- _Task details_: Set down each line of the data below exactly as it stands, dropping the pictures.
****
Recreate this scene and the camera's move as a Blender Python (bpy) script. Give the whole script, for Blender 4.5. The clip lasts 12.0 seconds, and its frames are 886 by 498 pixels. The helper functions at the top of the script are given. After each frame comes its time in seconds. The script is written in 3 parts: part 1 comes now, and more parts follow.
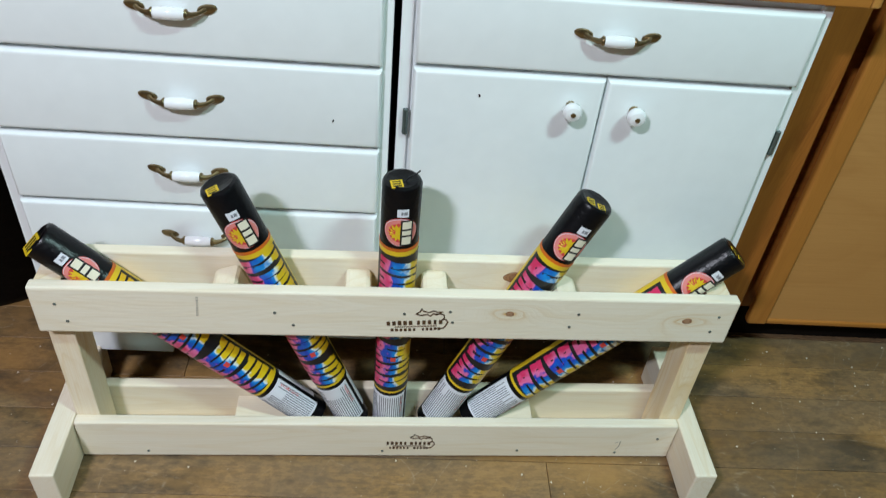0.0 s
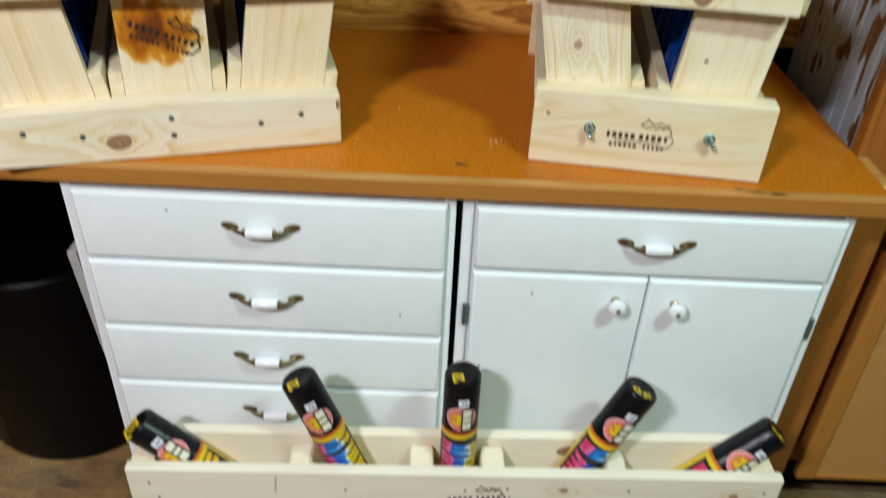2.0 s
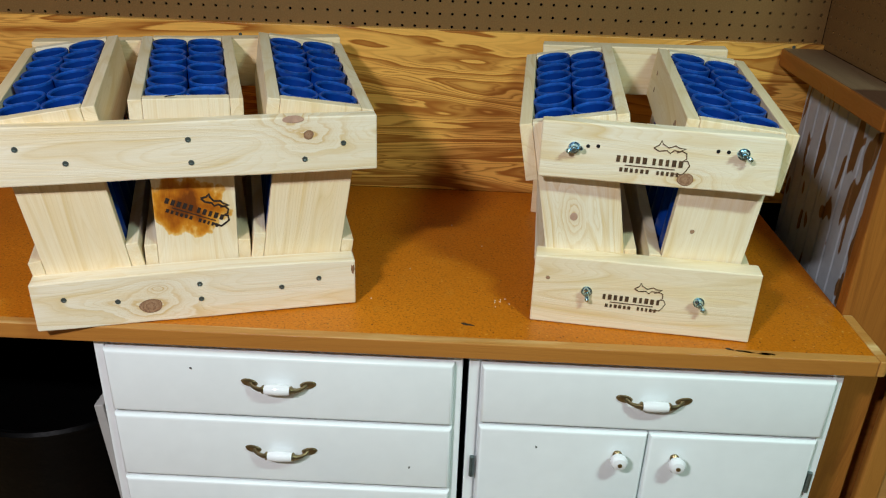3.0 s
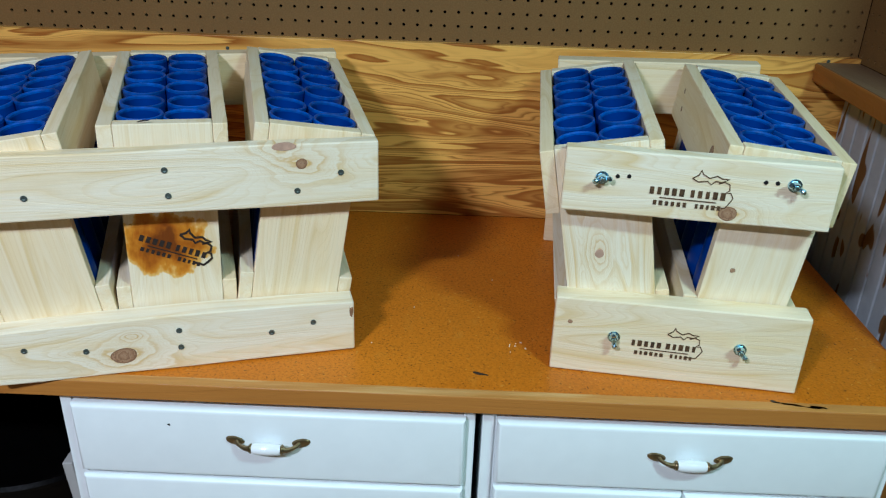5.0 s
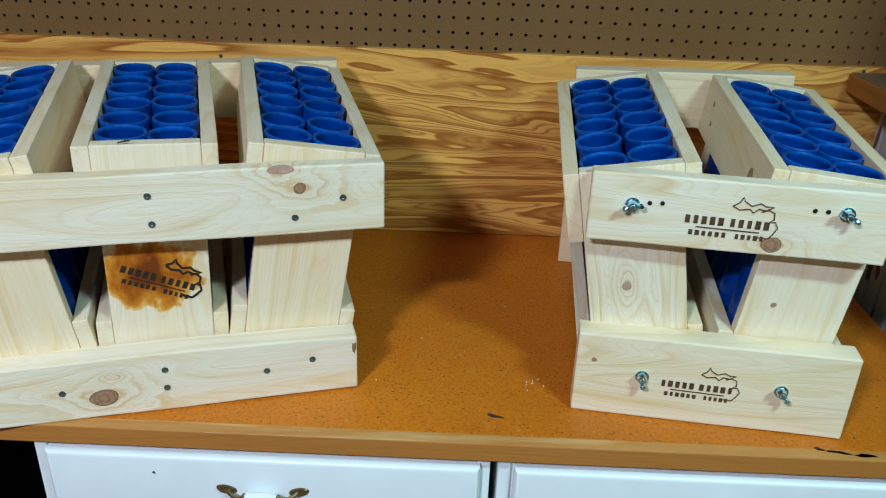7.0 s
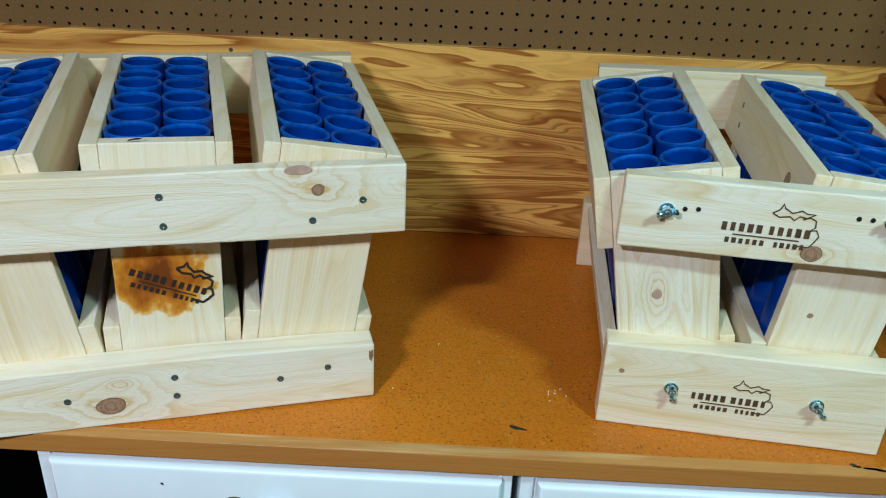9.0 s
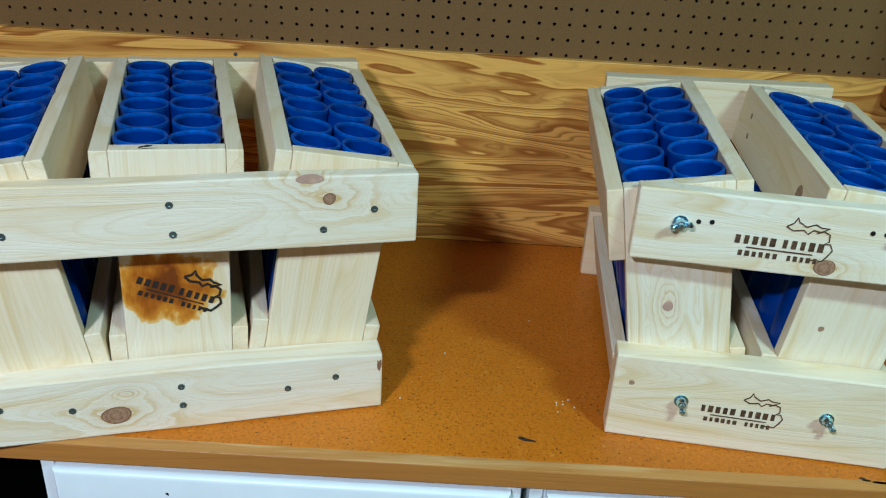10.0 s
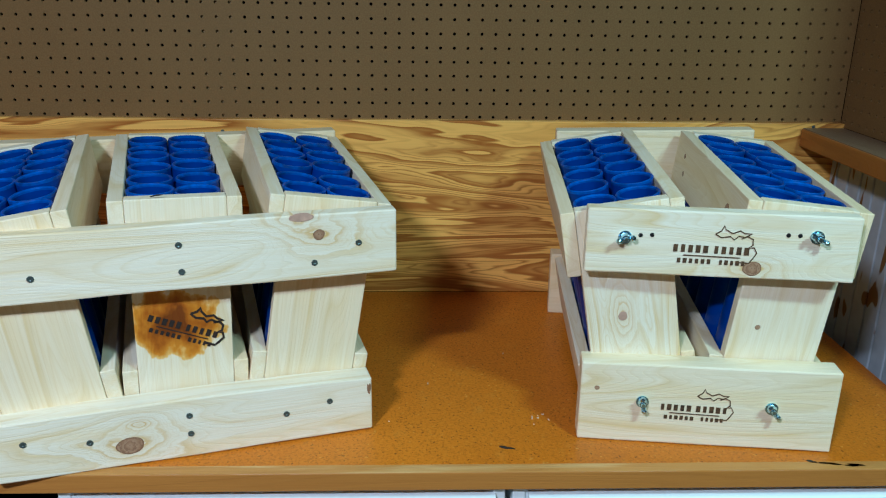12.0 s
****
- _In response_:
Recreate this scene and the camera's move as a Blender Python (bpy) script. Give the whole script, for Blender 4.5. The clip lasts 12.0 seconds, and its frames are 886 by 498 pixels. The helper functions at the top of the script are given. After each frame comes its time in seconds. The script is written in 3 parts: part 1 comes now, and more parts follow.
0.0 s
2.0 s
3.0 s
5.0 s
7.0 s
9.0 s
10.0 s
12.0 s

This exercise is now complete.